Strings, UTF-8, and C interop

I understand that Swift strings are stored in UTF-8 now, internally. Do these UTF-8 strings also exist in the platform C libraries? Or are things like CFString and NSString still always using UTF-16 storage? I'm wondering if there is a version of those objects that is "toll free bridged" to Swift Strings? And I'm wondering if calling APIs like CoreText causes all String arguments to be converted into UTF-16 strings anyway.

These still use a UTF-16 encoding in most cases.

These types are all bridged to Swift String. This produces a Swift string that is effectively encoded as UTF-16.

1 Like

Okay. So going the other direction - passing Swift strings to older non-Swift APIs - I guess you don't get CFStrings that are encoded as UTF-8. (?)

I'm concerned that if I have a bunch of text in Swift Strings that I'm passing to CoreText, that I will be constantly reconverting the UTF-8 to UTF-16, so I need to be aware of that.

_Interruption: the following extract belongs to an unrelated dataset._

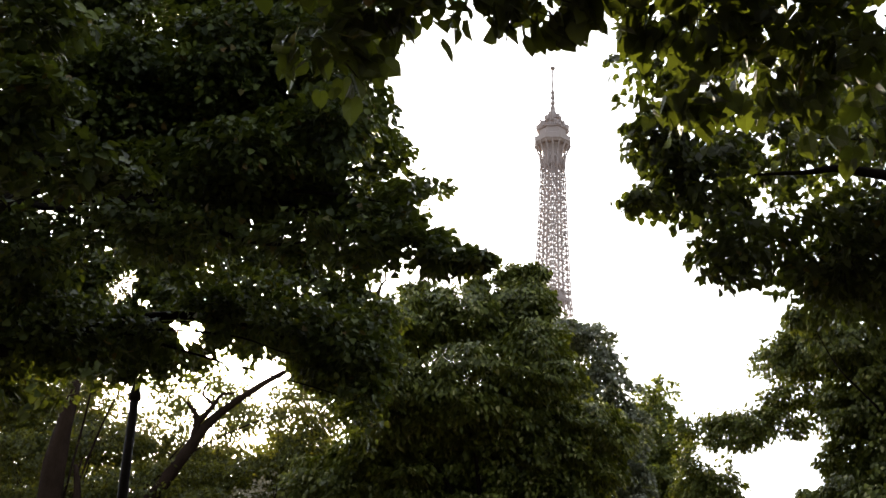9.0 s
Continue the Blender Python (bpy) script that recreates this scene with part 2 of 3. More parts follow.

I checked the CFString API to see if any of the CFStringCreate... functions looked new, like a CFStringCreateWithUTF8BackingStore(...) ... but I don't see anything.

Yup, this can be an issue. We have it set up so that String will cache offsets to allow for faster subsequent utf8 offset -> utf16 offset calculations, but there can still be overhead.

Strings containing only the ASCII subset of UTF8 don't have this issue though, since CFString knows how to handle ASCII directly.

As always, please file bugs if you run into performance issues in practice, almost every release of Swift has contained optimizations to the bridging layer based on things users ran into.

7 Likes

How do I check the underlying String / NSString encoding / representation? For debugging purposes so could use some dirty / semi-private API if nothing better is available.

For most NSString subclasses (including bridged Swift Strings), this will give you visibility into what encoding it doesn't need to transcode from: fastestEncoding | Apple Developer Documentation

You can check the class name to see which kind of NSString you got, "__StringStorage" or "__SharedStringStorage" are bridged Swift Strings, "__NSCFString" and "__NSCFConstantString" are the most common kinds of non-Swift NSString. (of course, never rely on getting a particular kind of NSString in any given situation. As the OS changes, which string types are used in which places shifts)

Checking what kind of String you have is somewhat trickier, I guess two things you could do are:

  • Try calling makeContiguousUTF8() on it and see if what the debugger says about it changes
  • Try bridging it to NSString and see if you get one of the Swift types. If it's a bridged NSString to begin with it will just give you the original NSString back instead.

Oh also there is one edge case fastestEncoding doesn't cover, which is that in a couple of situations Swift Strings that have been bridged to NSString will accidentally double-transcode UTF8 -> UTF16 -> UTF8 instead of just using the data as-is. This should be fixed at some point but is tricky due to the internal structure of NSString. If you see transcoding overhead in situations where you think it shouldn't be needed, you may be running into that.